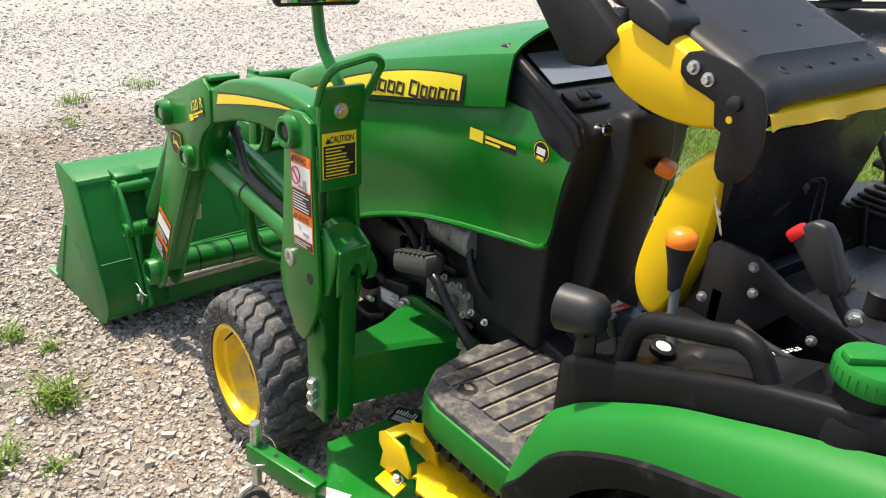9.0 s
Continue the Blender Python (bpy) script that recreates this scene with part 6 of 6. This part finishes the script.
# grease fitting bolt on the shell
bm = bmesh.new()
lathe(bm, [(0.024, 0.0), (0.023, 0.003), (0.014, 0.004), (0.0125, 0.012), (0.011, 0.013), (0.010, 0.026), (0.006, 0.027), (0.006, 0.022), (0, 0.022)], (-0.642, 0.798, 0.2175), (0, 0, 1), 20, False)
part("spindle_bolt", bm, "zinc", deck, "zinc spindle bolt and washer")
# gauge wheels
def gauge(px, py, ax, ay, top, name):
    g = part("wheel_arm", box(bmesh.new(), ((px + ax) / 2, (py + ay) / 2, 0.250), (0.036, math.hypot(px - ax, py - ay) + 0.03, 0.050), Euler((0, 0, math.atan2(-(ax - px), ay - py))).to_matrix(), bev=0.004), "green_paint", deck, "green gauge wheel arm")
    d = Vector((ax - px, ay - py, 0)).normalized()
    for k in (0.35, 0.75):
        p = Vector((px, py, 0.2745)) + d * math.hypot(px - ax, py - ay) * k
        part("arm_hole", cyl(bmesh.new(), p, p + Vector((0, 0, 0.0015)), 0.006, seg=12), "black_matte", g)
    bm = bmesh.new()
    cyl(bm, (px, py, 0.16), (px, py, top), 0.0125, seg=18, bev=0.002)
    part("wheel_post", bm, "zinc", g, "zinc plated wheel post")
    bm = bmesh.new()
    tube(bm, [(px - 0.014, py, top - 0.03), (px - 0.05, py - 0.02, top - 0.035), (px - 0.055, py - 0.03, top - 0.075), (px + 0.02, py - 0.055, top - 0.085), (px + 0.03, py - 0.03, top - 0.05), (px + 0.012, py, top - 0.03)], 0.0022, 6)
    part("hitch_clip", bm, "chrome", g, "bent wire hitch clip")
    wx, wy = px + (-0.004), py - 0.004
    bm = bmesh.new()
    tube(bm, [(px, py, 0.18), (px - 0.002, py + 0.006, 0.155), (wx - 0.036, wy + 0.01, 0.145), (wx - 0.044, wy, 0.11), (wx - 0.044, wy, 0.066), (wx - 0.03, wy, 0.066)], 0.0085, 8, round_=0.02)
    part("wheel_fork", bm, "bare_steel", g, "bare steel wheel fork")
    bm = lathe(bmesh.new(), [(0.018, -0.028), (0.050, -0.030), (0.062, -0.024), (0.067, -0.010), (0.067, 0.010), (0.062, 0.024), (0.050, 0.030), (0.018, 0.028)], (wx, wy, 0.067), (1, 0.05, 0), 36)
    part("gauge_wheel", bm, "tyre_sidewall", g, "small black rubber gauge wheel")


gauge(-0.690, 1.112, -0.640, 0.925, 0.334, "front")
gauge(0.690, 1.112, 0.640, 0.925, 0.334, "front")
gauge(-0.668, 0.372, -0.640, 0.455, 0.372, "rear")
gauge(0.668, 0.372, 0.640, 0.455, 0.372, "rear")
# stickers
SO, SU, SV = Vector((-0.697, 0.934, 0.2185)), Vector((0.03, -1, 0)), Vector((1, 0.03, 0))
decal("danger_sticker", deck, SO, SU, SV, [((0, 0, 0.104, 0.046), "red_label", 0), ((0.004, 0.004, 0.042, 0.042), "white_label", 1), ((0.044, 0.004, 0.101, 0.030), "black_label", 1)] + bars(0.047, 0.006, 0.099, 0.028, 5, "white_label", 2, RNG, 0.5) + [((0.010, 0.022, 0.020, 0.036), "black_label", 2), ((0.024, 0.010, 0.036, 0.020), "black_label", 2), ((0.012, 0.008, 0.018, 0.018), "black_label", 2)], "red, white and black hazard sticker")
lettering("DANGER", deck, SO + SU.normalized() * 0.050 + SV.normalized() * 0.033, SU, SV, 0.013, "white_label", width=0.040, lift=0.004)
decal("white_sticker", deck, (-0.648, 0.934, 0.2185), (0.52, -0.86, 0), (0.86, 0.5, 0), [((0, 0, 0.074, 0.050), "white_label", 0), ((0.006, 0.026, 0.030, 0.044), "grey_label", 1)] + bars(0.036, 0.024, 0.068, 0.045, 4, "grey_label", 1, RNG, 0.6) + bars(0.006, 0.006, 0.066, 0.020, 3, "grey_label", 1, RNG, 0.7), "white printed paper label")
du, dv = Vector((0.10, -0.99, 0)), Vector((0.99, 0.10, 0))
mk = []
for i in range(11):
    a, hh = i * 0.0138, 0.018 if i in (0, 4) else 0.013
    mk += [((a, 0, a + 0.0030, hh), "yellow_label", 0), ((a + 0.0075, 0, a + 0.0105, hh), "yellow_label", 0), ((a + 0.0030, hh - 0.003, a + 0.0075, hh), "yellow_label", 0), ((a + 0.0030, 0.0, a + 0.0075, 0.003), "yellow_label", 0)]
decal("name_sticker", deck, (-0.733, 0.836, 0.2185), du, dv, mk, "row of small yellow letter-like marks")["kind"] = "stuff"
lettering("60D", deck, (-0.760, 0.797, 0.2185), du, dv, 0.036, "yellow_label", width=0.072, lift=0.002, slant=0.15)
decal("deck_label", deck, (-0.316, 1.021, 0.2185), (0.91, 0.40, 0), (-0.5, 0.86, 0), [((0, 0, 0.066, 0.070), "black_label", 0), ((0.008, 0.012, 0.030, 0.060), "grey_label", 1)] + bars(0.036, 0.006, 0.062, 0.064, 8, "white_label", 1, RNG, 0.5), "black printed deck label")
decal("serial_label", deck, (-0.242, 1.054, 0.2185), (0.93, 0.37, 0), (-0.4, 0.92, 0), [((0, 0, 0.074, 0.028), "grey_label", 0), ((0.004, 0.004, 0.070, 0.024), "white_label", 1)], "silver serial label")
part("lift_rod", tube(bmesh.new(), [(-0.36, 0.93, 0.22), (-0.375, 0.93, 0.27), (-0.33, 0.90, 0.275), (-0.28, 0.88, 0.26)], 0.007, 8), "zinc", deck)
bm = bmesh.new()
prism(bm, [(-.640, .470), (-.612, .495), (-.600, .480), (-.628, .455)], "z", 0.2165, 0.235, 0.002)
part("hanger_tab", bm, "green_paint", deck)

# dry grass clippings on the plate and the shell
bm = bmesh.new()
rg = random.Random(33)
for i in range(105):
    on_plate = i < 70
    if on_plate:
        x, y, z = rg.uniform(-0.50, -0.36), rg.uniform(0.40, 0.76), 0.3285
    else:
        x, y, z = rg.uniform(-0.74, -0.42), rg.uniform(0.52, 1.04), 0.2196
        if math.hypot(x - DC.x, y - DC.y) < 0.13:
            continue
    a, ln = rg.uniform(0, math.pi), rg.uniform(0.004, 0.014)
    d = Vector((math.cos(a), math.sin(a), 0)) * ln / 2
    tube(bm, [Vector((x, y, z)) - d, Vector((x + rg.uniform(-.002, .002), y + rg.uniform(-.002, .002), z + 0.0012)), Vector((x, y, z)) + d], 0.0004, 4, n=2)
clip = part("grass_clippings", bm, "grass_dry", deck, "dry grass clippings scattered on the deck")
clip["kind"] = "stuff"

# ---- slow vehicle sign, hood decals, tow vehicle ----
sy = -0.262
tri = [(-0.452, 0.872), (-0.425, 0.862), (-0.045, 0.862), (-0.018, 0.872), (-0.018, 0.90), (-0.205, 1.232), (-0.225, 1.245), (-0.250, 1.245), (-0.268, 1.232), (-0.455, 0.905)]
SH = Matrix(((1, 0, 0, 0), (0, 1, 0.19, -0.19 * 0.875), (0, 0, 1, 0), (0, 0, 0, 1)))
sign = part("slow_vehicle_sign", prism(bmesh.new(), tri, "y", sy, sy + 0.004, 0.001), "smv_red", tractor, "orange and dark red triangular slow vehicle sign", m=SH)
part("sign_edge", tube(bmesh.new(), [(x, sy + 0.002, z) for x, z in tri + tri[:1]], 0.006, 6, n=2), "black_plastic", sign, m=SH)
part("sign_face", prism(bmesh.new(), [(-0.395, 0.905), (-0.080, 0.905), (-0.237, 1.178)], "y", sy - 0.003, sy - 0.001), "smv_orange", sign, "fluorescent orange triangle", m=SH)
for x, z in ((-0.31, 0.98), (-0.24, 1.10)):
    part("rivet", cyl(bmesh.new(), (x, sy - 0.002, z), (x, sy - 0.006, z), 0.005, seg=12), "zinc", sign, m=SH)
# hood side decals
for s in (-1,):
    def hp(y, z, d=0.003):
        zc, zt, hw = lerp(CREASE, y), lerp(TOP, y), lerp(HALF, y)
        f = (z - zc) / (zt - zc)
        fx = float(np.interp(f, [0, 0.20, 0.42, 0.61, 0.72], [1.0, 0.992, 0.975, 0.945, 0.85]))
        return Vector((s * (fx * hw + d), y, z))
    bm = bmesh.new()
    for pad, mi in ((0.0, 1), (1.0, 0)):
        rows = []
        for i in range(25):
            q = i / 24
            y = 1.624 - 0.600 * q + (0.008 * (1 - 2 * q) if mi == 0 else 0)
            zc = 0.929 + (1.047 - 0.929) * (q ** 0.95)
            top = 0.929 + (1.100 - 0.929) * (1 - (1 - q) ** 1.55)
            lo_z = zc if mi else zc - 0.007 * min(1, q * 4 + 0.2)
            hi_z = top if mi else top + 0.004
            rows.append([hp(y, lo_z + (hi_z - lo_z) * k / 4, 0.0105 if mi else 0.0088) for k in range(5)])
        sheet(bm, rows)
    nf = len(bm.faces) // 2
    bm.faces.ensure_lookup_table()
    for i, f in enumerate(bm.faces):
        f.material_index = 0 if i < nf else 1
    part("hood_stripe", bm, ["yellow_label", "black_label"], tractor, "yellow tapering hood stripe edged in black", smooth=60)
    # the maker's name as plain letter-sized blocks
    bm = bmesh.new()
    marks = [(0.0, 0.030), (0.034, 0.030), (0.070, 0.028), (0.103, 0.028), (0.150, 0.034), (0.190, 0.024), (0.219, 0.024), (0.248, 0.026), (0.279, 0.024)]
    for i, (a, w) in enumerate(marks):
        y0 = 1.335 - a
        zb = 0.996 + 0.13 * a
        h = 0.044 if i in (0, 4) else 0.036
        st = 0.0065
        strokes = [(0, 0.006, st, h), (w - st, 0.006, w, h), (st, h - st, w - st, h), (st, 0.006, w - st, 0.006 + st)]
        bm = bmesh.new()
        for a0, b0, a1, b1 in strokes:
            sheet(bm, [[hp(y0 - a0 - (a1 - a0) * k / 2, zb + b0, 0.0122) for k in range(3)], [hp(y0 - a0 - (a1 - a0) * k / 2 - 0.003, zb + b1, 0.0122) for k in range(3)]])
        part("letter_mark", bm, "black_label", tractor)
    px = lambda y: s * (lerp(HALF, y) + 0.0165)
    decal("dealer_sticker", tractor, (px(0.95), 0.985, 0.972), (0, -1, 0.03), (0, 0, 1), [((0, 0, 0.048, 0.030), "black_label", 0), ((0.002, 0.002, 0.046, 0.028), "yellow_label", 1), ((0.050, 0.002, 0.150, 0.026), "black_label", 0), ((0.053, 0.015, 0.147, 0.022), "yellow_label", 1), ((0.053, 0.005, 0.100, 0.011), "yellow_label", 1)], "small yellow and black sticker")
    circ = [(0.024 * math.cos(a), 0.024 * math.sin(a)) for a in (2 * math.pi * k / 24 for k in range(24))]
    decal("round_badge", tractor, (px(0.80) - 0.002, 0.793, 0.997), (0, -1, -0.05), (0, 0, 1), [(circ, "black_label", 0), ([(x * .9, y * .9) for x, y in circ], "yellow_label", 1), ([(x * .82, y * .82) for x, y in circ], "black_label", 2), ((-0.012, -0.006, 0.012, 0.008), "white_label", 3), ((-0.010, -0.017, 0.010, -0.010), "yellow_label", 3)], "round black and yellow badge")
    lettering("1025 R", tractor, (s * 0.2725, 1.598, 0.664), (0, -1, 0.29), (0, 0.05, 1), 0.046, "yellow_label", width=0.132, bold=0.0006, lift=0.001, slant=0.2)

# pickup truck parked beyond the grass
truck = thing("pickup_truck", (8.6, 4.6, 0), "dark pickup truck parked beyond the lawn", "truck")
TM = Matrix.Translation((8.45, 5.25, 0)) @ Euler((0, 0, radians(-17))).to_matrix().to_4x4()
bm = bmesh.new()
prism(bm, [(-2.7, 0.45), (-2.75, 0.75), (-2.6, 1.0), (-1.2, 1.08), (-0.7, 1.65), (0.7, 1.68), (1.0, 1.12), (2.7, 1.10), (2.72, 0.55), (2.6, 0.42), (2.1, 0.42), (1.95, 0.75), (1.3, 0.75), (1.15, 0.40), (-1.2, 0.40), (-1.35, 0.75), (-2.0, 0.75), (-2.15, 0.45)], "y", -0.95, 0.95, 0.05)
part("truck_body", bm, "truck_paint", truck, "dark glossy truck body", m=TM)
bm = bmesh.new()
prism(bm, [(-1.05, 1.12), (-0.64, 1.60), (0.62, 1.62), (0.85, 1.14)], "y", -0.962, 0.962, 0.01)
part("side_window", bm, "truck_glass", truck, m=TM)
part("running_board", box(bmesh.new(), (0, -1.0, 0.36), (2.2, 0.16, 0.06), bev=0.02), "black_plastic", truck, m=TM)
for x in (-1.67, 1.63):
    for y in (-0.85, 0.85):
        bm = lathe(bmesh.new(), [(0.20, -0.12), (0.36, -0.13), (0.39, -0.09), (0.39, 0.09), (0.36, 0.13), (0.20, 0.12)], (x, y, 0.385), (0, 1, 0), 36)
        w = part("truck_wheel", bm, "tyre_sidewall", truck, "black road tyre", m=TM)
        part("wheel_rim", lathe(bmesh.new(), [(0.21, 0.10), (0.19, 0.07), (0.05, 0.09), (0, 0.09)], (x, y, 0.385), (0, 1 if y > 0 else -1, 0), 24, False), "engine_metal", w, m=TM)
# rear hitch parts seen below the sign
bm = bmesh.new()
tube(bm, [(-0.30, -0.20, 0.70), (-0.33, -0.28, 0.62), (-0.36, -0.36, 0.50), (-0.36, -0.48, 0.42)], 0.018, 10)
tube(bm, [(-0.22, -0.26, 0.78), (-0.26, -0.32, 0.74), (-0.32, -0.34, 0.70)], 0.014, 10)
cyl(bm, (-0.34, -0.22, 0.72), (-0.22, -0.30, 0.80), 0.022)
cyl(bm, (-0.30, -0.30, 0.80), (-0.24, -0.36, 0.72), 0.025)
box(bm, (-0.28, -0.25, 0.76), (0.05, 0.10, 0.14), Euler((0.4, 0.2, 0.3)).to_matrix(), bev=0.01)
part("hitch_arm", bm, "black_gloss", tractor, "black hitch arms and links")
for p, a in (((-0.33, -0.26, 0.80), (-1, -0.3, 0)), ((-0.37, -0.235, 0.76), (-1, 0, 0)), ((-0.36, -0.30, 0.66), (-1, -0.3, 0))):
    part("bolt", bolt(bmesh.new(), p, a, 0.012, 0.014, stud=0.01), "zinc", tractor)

================

Print the data above verbatim from the first line through the line holding "black rubber gauge", leaving every picture out.

Finished task:
9.0 s
Continue the Blender Python (bpy) script that recreates this scene with part 6 of 6. This part finishes the script.
# grease fitting bolt on the shell
bm = bmesh.new()
lathe(bm, [(0.024, 0.0), (0.023, 0.003), (0.014, 0.004), (0.0125, 0.012), (0.011, 0.013), (0.010, 0.026), (0.006, 0.027), (0.006, 0.022), (0, 0.022)], (-0.642, 0.798, 0.2175), (0, 0, 1), 20, False)
part("spindle_bolt", bm, "zinc", deck, "zinc spindle bolt and washer")
# gauge wheels
def gauge(px, py, ax, ay, top, name):
    g = part("wheel_arm", box(bmesh.new(), ((px + ax) / 2, (py + ay) / 2, 0.250), (0.036, math.hypot(px - ax, py - ay) + 0.03, 0.050), Euler((0, 0, math.atan2(-(ax - px), ay - py))).to_matrix(), bev=0.004), "green_paint", deck, "green gauge wheel arm")
    d = Vector((ax - px, ay - py, 0)).normalized()
    for k in (0.35, 0.75):
        p = Vector((px, py, 0.2745)) + d * math.hypot(px - ax, py - ay) * k
        part("arm_hole", cyl(bmesh.new(), p, p + Vector((0, 0, 0.0015)), 0.006, seg=12), "black_matte", g)
    bm = bmesh.new()
    cyl(bm, (px, py, 0.16), (px, py, top), 0.0125, seg=18, bev=0.002)
    part("wheel_post", bm, "zinc", g, "zinc plated wheel post")
    bm = bmesh.new()
    tube(bm, [(px - 0.014, py, top - 0.03), (px - 0.05, py - 0.02, top - 0.035), (px - 0.055, py - 0.03, top - 0.075), (px + 0.02, py - 0.055, top - 0.085), (px + 0.03, py - 0.03, top - 0.05), (px + 0.012, py, top - 0.03)], 0.0022, 6)
    part("hitch_clip", bm, "chrome", g, "bent wire hitch clip")
    wx, wy = px + (-0.004), py - 0.004
    bm = bmesh.new()
    tube(bm, [(px, py, 0.18), (px - 0.002, py + 0.006, 0.155), (wx - 0.036, wy + 0.01, 0.145), (wx - 0.044, wy, 0.11), (wx - 0.044, wy, 0.066), (wx - 0.03, wy, 0.066)], 0.0085, 8, round_=0.02)
    part("wheel_fork", bm, "bare_steel", g, "bare steel wheel fork")
    bm = lathe(bmesh.new(), [(0.018, -0.028), (0.050, -0.030), (0.062, -0.024), (0.067, -0.010), (0.067, 0.010), (0.062, 0.024), (0.050, 0.030), (0.018, 0.028)], (wx, wy, 0.067), (1, 0.05, 0), 36)
    part("gauge_wheel", bm, "tyre_sidewall", g, "small black rubber gauge wheel")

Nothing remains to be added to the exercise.